Solving a "Hard" Problem to Approximate an "Easy" One: Heuristics for Maximum Matchings and Maximum Traveling Salesman Problems

TL;DR

This paper introduces a heuristic method leveraging geometric duality to efficiently approximate maximum matchings and traveling salesman problems on large instances, achieving near-optimal solutions in near-linear time.

Contribution

It presents a novel heuristic approach based on geometric duality that effectively solves large-scale MWMP and MTSP instances with high accuracy and efficiency.

Findings

Solutions within less than 1% of the optimum

Near-linear time computational performance

High-accuracy solutions for large instances

Abstract

We consider geometric instances of the Maximum Weighted Matching Problem (MWMP) and the Maximum Traveling Salesman Problem (MTSP) with up to 3,000,000 vertices.

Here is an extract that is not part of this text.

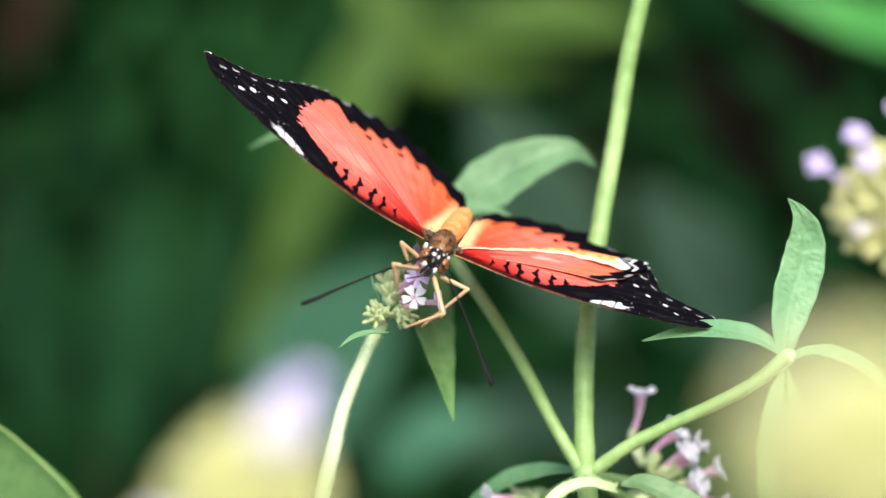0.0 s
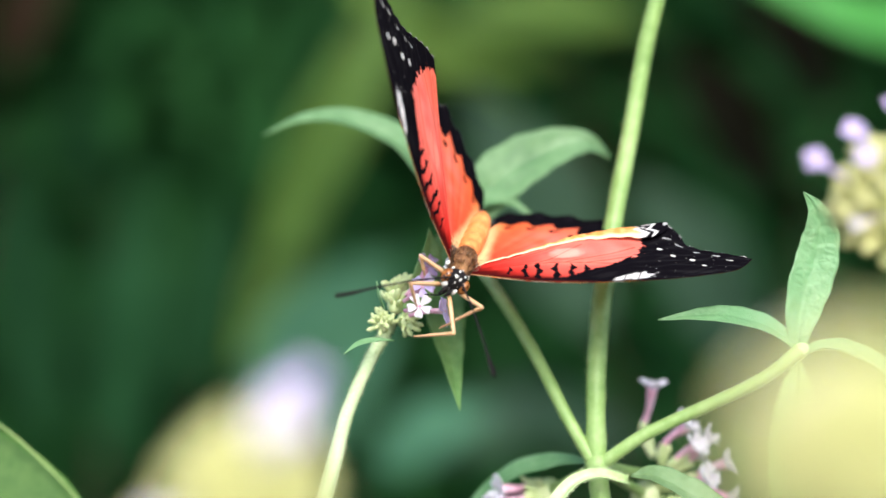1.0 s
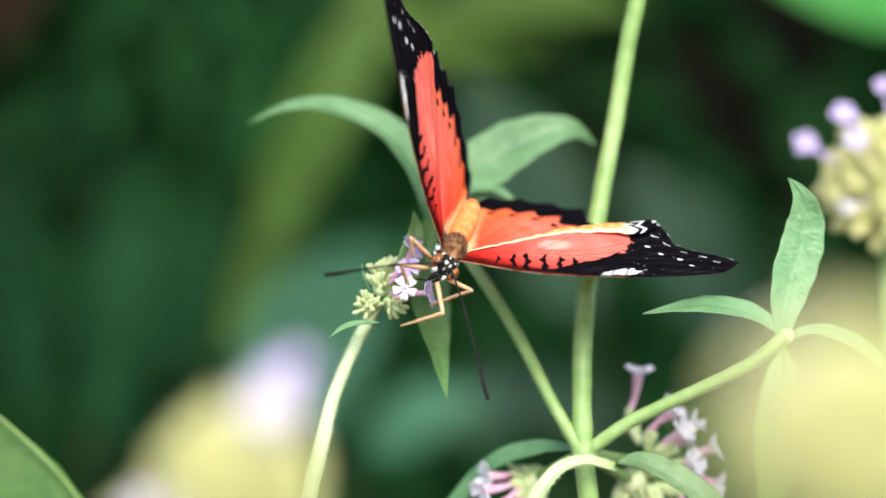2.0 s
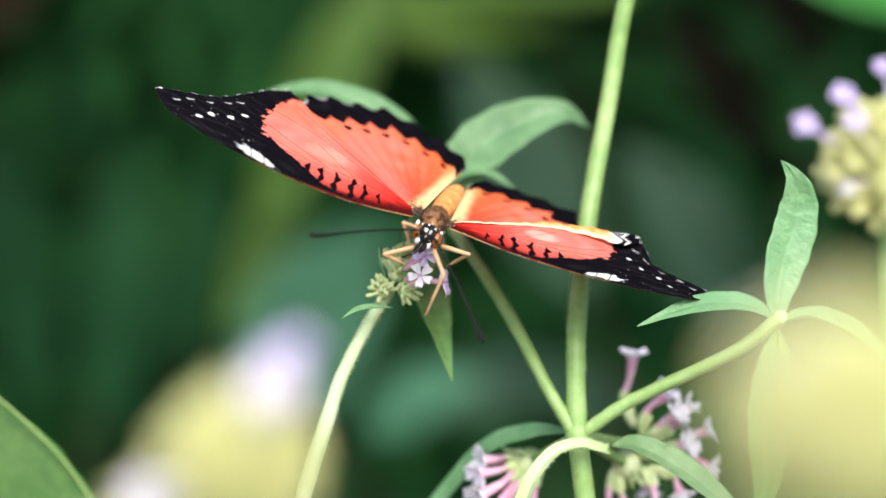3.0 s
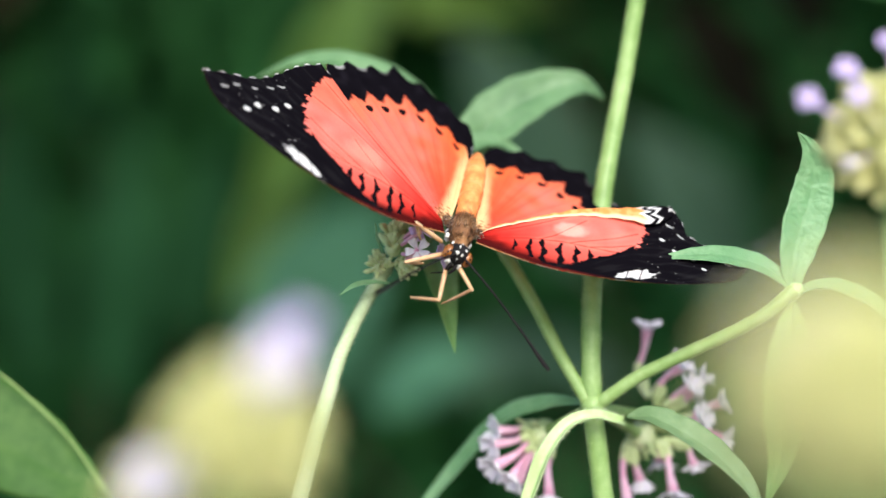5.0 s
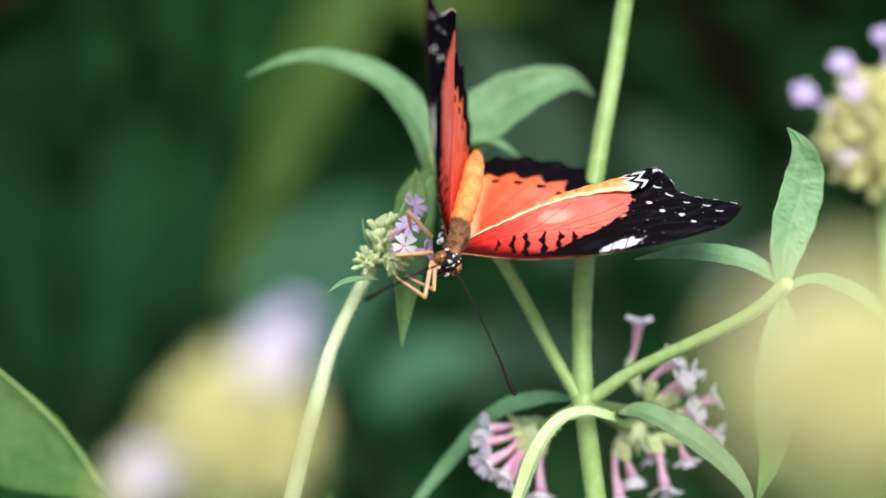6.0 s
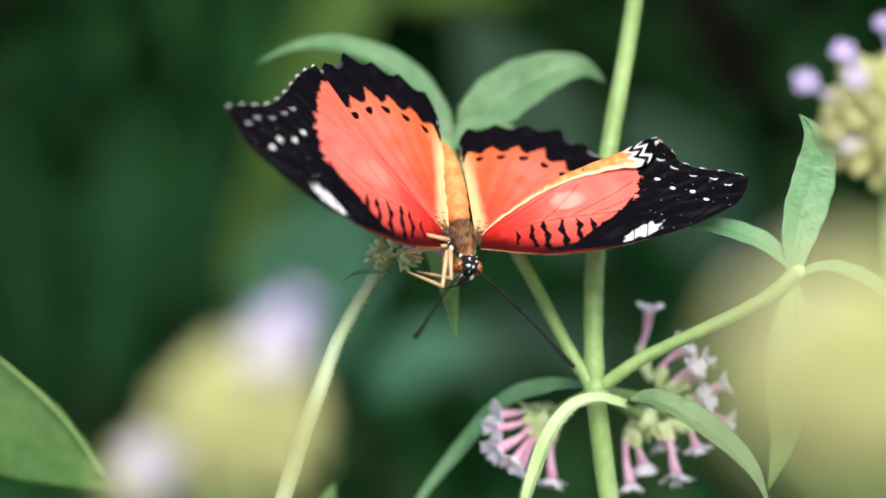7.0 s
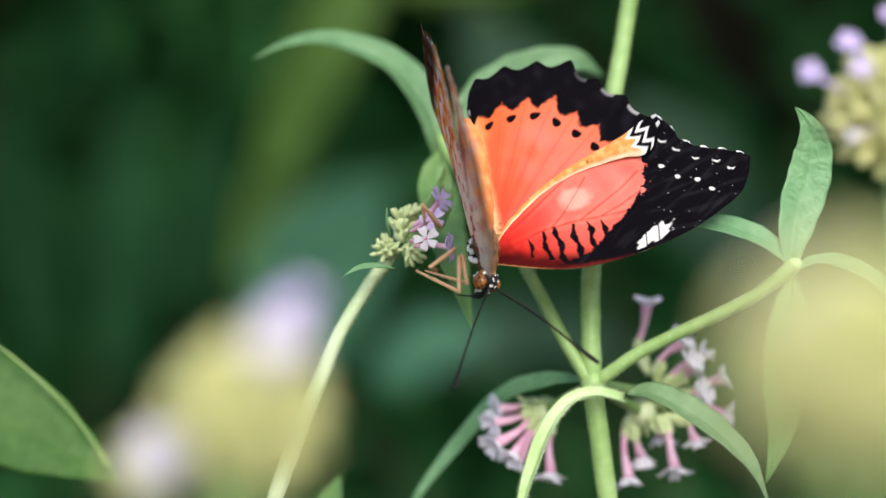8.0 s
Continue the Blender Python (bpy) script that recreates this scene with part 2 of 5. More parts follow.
def add_leaf(bm, pts, half, up, cup=0.25, wave=0.04, thick=0.22, rows=40, cols=14, veins=9, shape=None, twist=0.0, seed=0.0, tooth=0.03, crease=0.12, vein=1.0):
    """A leaf along a midline: half its width in millimetres, the way its upper face looks, cupped, with a creased midrib,
    side veins and a faintly toothed edge; two skins and a rim."""
    path = smooth_path(pts, 10)
    shape = shape or [0.10, 0.55, 0.86, 1.0, 0.97, 0.82, 0.58, 0.30, 0.03]
    up = Vector(up).normalized()
    skins = ([], [])
    for i in range(rows + 1):
        f = i / rows
        x = f * (len(path) - 1) * 0.9999
        k = int(x)
        p = path[k].lerp(path[k + 1], x - k)
        d = (path[min(k + 2, len(path) - 1)] - path[max(k - 1, 0)]).normalized()
        side = d.cross(up).normalized()
        nrm = side.cross(d).normalized()
        if twist:
            q = Matrix.Rotation(twist * f, 3, d)
            side, nrm = q @ side, q @ nrm
        hw = half * lerp_list(shape, f) / 1000
        hw *= 1 + tooth * math.sin(f * 46 + seed) + 0.02 * noise.noise((f * 9, seed, 1))
        top, low = [], []
        for j in range(cols + 1):
            s = 2 * j / cols - 1
            lift = cup * abs(s) ** 1.6 * hw
            lift -= crease * math.exp(-(s * 7) ** 2) * half / 1000 * (1 - 0.6 * f)
            ph = (f * veins - abs(s) * 0.55) % 1.0
            lift -= 0.030 * half / 1000 * math.exp(-((ph - 0.5) * 7) ** 2) * (1 - abs(s) ** 4) * 1.6 * vein
            lift += wave * half / 1000 * noise.noise((f * 6 + seed, s * 1.5, seed * 3)) * 2
            q = p + side * s * hw + nrm * lift
            t = thick / 1000 * (1 - 0.7 * abs(s) ** 3) * 0.5
            top.append(bm.verts.new(q + nrm * t))
            low.append(bm.verts.new(q - nrm * t))
        skins[0].append(top)
        skins[1].append(low)
    for g, flip in ((skins[0], False), (skins[1], True)):
        for a, b in zip(g, g[1:]):
            for j in range(cols):
                q = (a[j], a[j + 1], b[j + 1], b[j])
                bm.faces.new(q[::-1] if not flip else q)
    t, w = skins
    for i in range(rows):
        bm.faces.new((t[i][0], t[i + 1][0], w[i + 1][0], w[i][0])[::-1])
        bm.faces.new((t[i][-1], w[i][-1], w[i + 1][-1], t[i + 1][-1])[::-1])
    for r in (0, -1):
        for j in range(cols):
            q = (t[r][j], t[r][j + 1], w[r][j + 1], w[r][j])
            bm.faces.new(q if r == 0 else q[::-1])
    return bm


def leaf(pts, half, up, **k):
    return add_leaf(bmesh.new(), pts, half, up, **k)


def frame_to(d, up=(0, 0, 1)):
    """A rotation whose z axis is d."""
    z = Vector(d).normalized()
    x = Vector(up).cross(z)
    x = x.normalized() if x.length > 1e-5 else z.orthogonal().normalized()
    return Matrix((x, z.cross(x), z)).transposed().to_4x4()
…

Making use of a geometric duality relationship between MWMP, MTSP, and the Fermat-Weber-Problem (FWP), we develop a heuristic approach that yields in near-linear time solutions as well as upper bounds. Using various computational tools, we get solutions within considerably less than 1% of the optimum. An interesting feature of our approach is that, even though an FWP is hard to compute in theory and Edmonds' algorithm for maximum weighted matching yields a polynomial solution for the MWMP, the practical behavior is just the opposite, and we can solve the FWP with high accuracy in order to find a good heuristic solution for the MWMP.